そしてその爆風はタタラバも何もかもをすべて吹き飛ばしてしまう。
しかし、荒れ地には緑が宿り、アシタカの呪いは溶け、タタラ場の人たちの病気も快癒します。
しかしながら、この解決方法は今思えばいささか強引に過ぎるとも思えます。
一つ一つを丁寧に解決していくのではなく、一度すべてを強制的にリセットするというストーリーはある意味では暴力的とすら呼べます。
ただ、そこにあるのは「一つ一つを丁寧に解決していくのはもはや不可能」という片面の現実ではないでしょうか。
1997年という時代
ただ、もののけ姫が公開された1997年という時代という意味の「現代」であって、アシタカに反映されているものも、1997年の若者像ということは注釈を入れておきます。
1997年当時はコギャル文化であったり、逆に少年犯罪など、10代の若者が消費者のトレンドであったり、また10代ゆえの危うさなどにも改めて目が向けられた時代だったと感じます。

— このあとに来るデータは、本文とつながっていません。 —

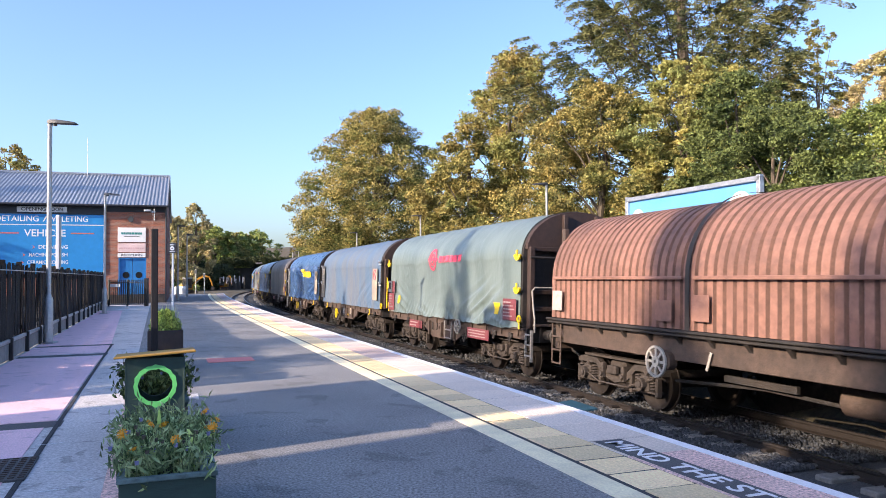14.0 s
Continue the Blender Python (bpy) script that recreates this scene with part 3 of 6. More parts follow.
def build_workshop():
    # u runs along the front from its right-hand corner, y into the building
    t = thing("workshop", "red brick workshop with blue vinyl signs and a grey corrugated roof", "building",
              Matrix.Translation((-18.3, 48.0, 0)) @ Matrix.Rotation(math.atan2(0.335, 0.942), 4, "Z"))

    def X(u):
        return -u

    wall = Geo()
    for u0, u1, z0, z1 in ((0.0, 1.15, -0.6, 6.2), (2.77, 20.0, -0.6, 6.2), (1.15, 2.77, 2.86, 6.2)):
        wall.box((X((u0 + u1) / 2), 0.15, (z0 + z1) / 2), (u1 - u0, 0.3, z1 - z0))
    part("front_wall", wall, M_BRICKWORK, t, "red brick front wall")
    side = Geo()
    gable = [(0.3, -0.6), (14.8, -0.6), (14.8, 6.2), (7.5, 8.95), (0.3, 6.25)]
    for u in (0.15, 19.85):
        side.loft([[(X(u) - 0.15, y, z) for y, z in gable], [(X(u) + 0.15, y, z) for y, z in gable]])
    side.box((X(10), 14.95, 2.8), (20, 0.3, 6.8))
    part("gable_wall", side, M_BRICKWORK, t, "brick gable wall")
    part("plinth", Geo().box((X(10), -0.012, 0.10), (20.0, 0.06, 0.9), bevel=0.01), M_PLATFORM_WALL, t, "dark engineering brick plinth")
    part("eaves_course", Geo().box((X(1.72), -0.014, 5.96), (3.44, 0.05, 0.42)), M_DARKBLUE, t, "dark eaves course")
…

まだネットも未発達の時代であり、流行発信はテレビや雑誌、みんなが同じ流行を求めていました。
また、世界的にもグローバリズムが進行する前であり、近年騒がれている「若者の貧困」などもまだ顕在化していなかったように思います。
今はもう若者を若者として総称することは難しい時代です。個人の価値観は多様化し、ダイバーシティの潮流とともに、それぞれが認められるべきだという流れになっています。
ネットに溢れる意見も玉石混合ですが、中には目を見張るようなものもあり、若者=未熟などの見方はもはや過去のものでしょう。
また、もののけ姫の鈴木敏夫プロデューサーは、「生きろ。」という本作のキャッチコピーに関連して、バブルの崩壊や阪神淡路大震災、オウム事件などを例に挙げて、そんな世相のなかでこそ、より『生きろ。』というキャッチコピーの強さが際立つとも述べています。
21世紀の「もののけ姫」
そう考えてみると、公開から20年以上経った今では、『もののけ姫』は私たちにどう映るでしょうか。
自然を守るというよりも、むしろそれぞれの正義とエゴのぶつかり合いの方がよりリアリズムを持って迫ってきます。
一方ではアシタカの持つ運命の理不尽さには今の人たちの方がより共鳴するかもしれません。
それは年金に代表されるような世代間での格差などもそうでしょう。
経済的な観点から言えば、もののけ姫公開から20年以上経った今、日本の名目GDPは諸外国に比べて著しい成長もなく、ほとんど横ばいで推移しています。
21世紀に顕在化した若者の貧困は『もののけ姫』ではまだ描かれておらず、むしろ貧困に関しては「リアリティがない」とまで言われています。